I agree that Google doesn't make enough room for truly specialist skills. They should loosen up a bit.

You should also recognize that there are advantages to keeping the bar consistent. You essentially know that everyone you work with is smart and able to solve a problem well.

Hiring someone fairly unintelligent without any specialist knowledge into a company too big to allocate appropriate work wouldn't be a good idea. It works better in a smaller environment where you can ensure that he's getting appropriate work.


> I'm sure there is periodic work that you could tear off that fits the description of tedious and simple. That doesn't mean you'd want this particular person. Are you going to have him be a traveling coder, hoping in on only the tedious boring word? Are you going to have him travel with warning that he shouldn't be trusted to have to think about a problem because he'll do poor work?

I would reorganize work so there is full-time tedious but necessary work to be done and put him on that. I would also use him for spec work, sort of like an in-house subcontractor. It works very well with electronic and mechanical engineers. I see no reason it would not work for software engineers.

> You should also recognize that there are advantages to keeping the bar consistent. You essentially know that everyone you work with is smart and able to solve a problem well.

Consistency can be taken too far, which I think Google does. It is one thing to only hire smart problem solvers. It is another thing to only hire people who are smart problem solvers in a specific domain and in a specific way.
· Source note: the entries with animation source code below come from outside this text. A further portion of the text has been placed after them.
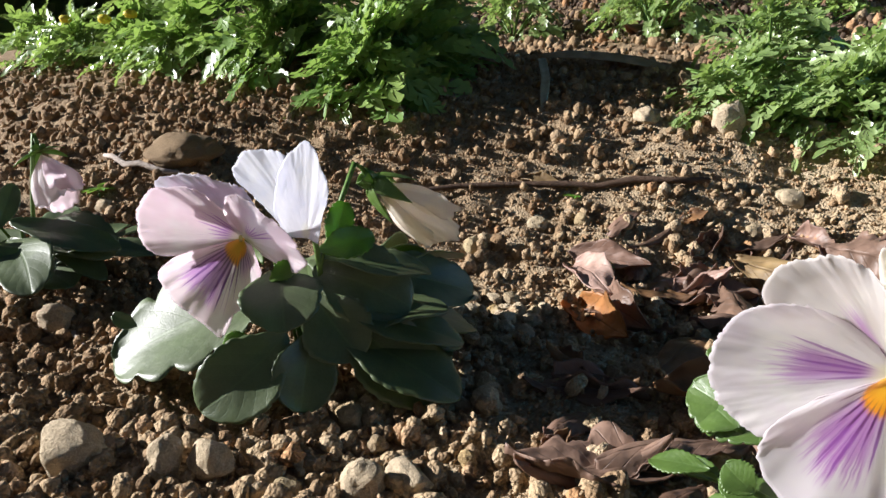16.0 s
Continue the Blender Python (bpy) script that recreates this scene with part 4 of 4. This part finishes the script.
# litter between the weeds
for i in range(40):
    x, y = dead_rng.uniform(-0.26, -0.09), dead_rng.uniform(0.46, 0.74)
    q, ln = dead_rng.uniform(0, 6.28), dead_rng.uniform(0.03, 0.075)
    p = on_ground(x, y, 0.004)
    e = on_ground(x + math.cos(q) * ln, y + math.sin(q) * ln, 0.004 + dead_rng.uniform(0, 0.02))
    dead_leaf(p, e, ln * dead_rng.uniform(0.35, 0.6), (dead_rng.uniform(-0.6, 0.6), dead_rng.uniform(-0.9, 0.3), 0.8))

stone(-0.0046, 0.2496, 0.0242, 0.0118)
stone(-0.1584, 0.2464, 0.0187, 0.0102)
stone(0.0297, 0.3410, 0.0293, 0.0173)
stone(-0.3919, 0.4345, 0.0140, 0.0165, "pale cream wedge of stone in dry soil", pale=True)
stone(-0.4520, 0.4204, 0.0127, 0.0083, "pale cream stone in dry soil", pale=True)
stone(-0.7380, 0.1480, 0.0480, 0.0170, "large flat brown stone half sunk in the soil", 0.1)
stone(-0.3938, -0.0103, 0.0074, 0.0102, "smooth pale tan stone lying on the soil", pale=True)
stone(-0.3826, 0.0031, 0.0131, 0.0088, "smooth pale tan stone lying on the soil", pale=True)
stone(-0.4221, -0.0341, 0.0166, 0.0134, "smooth pale tan stone lying on the soil", pale=True)
stone(-0.3327, 0.0361, 0.0091, 0.0091, "smooth pale tan stone lying on the soil", pale=True)
stone(-0.3243, 0.0510, 0.0121, 0.0067, "smooth pale tan stone lying on the soil", pale=True)
stone(-0.3380, 0.1070, 0.0095, 0.0080, "smooth pale grey pebble beside the pansy", pale=True)
# two in three paled to make up for sky light missing here
for i in range(90):
    y = stone_rng.uniform(0.085, 0.205)
    x = -0.335 - 0.45 * (y - 0.1) - stone_rng.uniform(0, 0.07)
    w = stone_rng.uniform(0.0028, 0.0062)
    stone(x, y, w, w * stone_rng.uniform(0.6, 0.9), "rounded grey brown pebble in gravel beside the pansy", pale=i % 3 > 0)
stone(-0.5600, -0.0030, 0.0105, 0.0105, "smooth pale grey stone on the soil", pale=True)
stone(-0.0416, 0.4166, 0.0080, 0.0073)
stone(0.0585, 0.4189, 0.0113, 0.0102)
stone(-0.1709, 0.4141, 0.0078, 0.0133)
stone(0.0211, 0.4754, 0.0105, 0.0068)
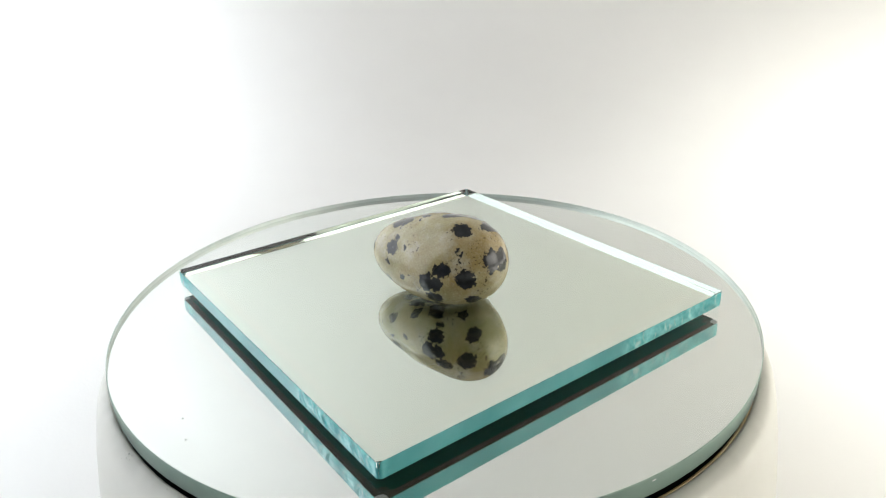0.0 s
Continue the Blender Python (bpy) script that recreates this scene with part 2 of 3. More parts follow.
# ---------------------------------------------------------------- round mirror
def speck(bm, x, y, z, size, rnd):
    """A crumb of dust lying at z."""
    res = bmesh.ops.create_icosphere(bm, subdivisions=1, radius=size)
    sx, sy, turn = rnd.uniform(0.6, 1.7), rnd.uniform(0.5, 1.0), rnd.uniform(0, 3.1)
    for v in res["verts"]:
        k = rnd.uniform(0.7, 1.2)
        px, py = v.co.x * sx * k, v.co.y * sy * k
        v.co = Vector((x + px * math.cos(turn) - py * math.sin(turn), y + px * math.sin(turn) + py * math.cos(turn), z + size * 0.35 + v.co.z * 0.35))


def out_of_round(bm):
    """The plate was cut by hand: its radius swells and shrinks a little on the way round."""
    for v in bm.verts:
        d, a = math.hypot(v.co.x, v.co.y), math.atan2(v.co.y, v.co.x)
        if d > 53.7 * MM:
            k = 1 + (0.22 * math.sin(2 * a) - 0.075 * math.cos(3 * a) + 0.06 * math.sin(3 * a) - 0.09 * math.sin(4 * a)) / 59.0 * min(1.0, (d / MM - 53.6) / 4)
            v.co.x, v.co.y = v.co.x * k, v.co.y * k
    return bm


def round_mirror():
    top = tagged(new("round_mirror"), "round mirror plate with a green ground rim on the turntable", "mirror")
    r = 59.30 * MM
    inner = 53.6 * MM
    bm = bmesh.new()
    lathe(bm, [(0.0, 0.0, 0), (inner, 0.0, 0)], 256)
    part("glass_face", outward(bm, (0, 0, -2 * MM)), M_COAT, top)
    crown, deep = r - 0.10 * MM, 1.78 * MM
    bm = bmesh.new()
    lathe(bm, [(inner, 0.0, 0), (inner + 0.25 * MM, -0.012 * MM, 0), (crown, -BEVEL, 0)], 384)
    part("bevel", outward(out_of_round(bm), (0, 0, -5 * MM)), M_COAT, top, "shallow polished bevel", smooth=True)
    bm = bmesh.new()
    lathe(bm, [(crown, -BEVEL, 0), (r - 0.02 * MM, -BEVEL - 0.06 * MM, 0), (r, -BEVEL - 0.3 * MM, 0), (r, -T_DISC + 0.5 * MM, 0), (r - 0.05 * MM, -T_DISC + 0.36 * MM, 0)], 384)
    part("ground_rim", outward(out_of_round(bm), (0, 0, -2 * MM)), M_RIM, top, "smooth grey-green ground edge", smooth=True)
    bm = bmesh.new()
    lathe(bm, [(r - 0.05 * MM, -T_DISC + 0.36 * MM, 0), (r - 0.45 * MM, -T_DISC + 0.02 * MM, 0)], 384)
    part("lower_arris", outward(out_of_round(bm), (0, 0, -2 * MM)), M_RIM, top, "frosted lower arris of the rim", smooth=True)
    # Pale ring added so the rim's inside looks as bright as its surroundings.
    bm = bmesh.new()
    lathe(bm, [(r - 0.13 * MM, -BEVEL - 0.01 * MM, 0), (r - 0.12 * MM, -deep + 0.43 * MM, 0)], 384)
    part("inner_wall", outward(out_of_round(bm), (0, 0, -2 * MM)), M_PALE_RING, top, "pale ring added inside the rim for the light in the glass", smooth=True)
    bm = bmesh.new()
    lathe(bm, [(0.0, -deep, 0), (inner, -deep, 0), (inner + 0.6 * MM, -deep + 0.02 * MM, 0), (r - 0.03 * MM, -deep + 0.42 * MM, 0)], 384)
    part("silvering", outward(out_of_round(bm), (0, 0, -9 * MM)), M_SILVER_DISC, top, "bright silvering under the glass", smooth=True)
    bm = bmesh.new()
    lathe(bm, [(0.0, -T_DISC + 0.02 * MM, 0), (r - 0.45 * MM, -T_DISC + 0.02 * MM, 0), (r - 0.45 * MM, -T_DISC, 0), (0.0, -T_DISC, 0)], 384)
    part("back_paint", out_of_round(bm), M_BACK, top, "dull green protective back paint")
    for az, long, high, at in ((-79, 1.6, 0.55, -2.7), (-169, 2.4, 0.5, -2.9), (-171.5, 0.9, 0.3, -1.4), (-62, 0.7, 0.25, -1.2)):
        bm = bmesh.new()
        res = bmesh.ops.create_icosphere(bm, subdivisions=2, radius=MM)
        for v in res["verts"]:
            k = 1 + 0.45 * noise.noise(v.co * 1400 + Vector((az, 0, 0)))
            v.co = Vector((v.co.x * 0.06, v.co.y * long * 0.5 * k, v.co.z * high * 0.5 * k))
        chip = part("rim_chip", bm, M_BARE, top, "pale shell-shaped chip in the rim")
        swell = 59.30 + 0.22 * math.sin(radians(2 * az)) - 0.075 * math.cos(radians(3 * az)) + 0.06 * math.sin(radians(3 * az)) - 0.09 * math.sin(radians(4 * az))
        chip.matrix_basis = pose(0, 0, 0, 0, 0, az) @ pose(swell * MM, 0, at * MM)
    bm = bmesh.new()
    rnd = random.Random(5)
    for i in range(6):
        a, d = rnd.uniform(0, 2 * math.pi), rnd.uniform(41, 57) * MM
        if d > inner - 0.4 * MM:
            d = inner - rnd.uniform(0.5, 6) * MM
        speck(bm, d * math.cos(a), d * math.sin(a), 0.0, rnd.choice((0.04, 0.05, 0.06, 0.08, 0.11, 0.16)) * MM, rnd)
    tagged(part("dust", bm, M_DUST, top, "scattered grey specks of dust"), kind="stuff")
    return top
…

I feel like Google is trying to diversify their line of business but not diversify the types of problem solvers they hire.

> Hiring someone fairly unintelligent without any specialist knowledge into a company too big to allocate appropriate work wouldn't be a good idea. It works better in a smaller environment where you can ensure that he's getting appropriate work.

I would think it would be the opposite. A small company is less likely to have sufficient appropriate work to allocate.


> A small company is less likely to have sufficient appropriate work to allocate.

Maybe so. But this isn't just any random small company. This is a specific 50-person company.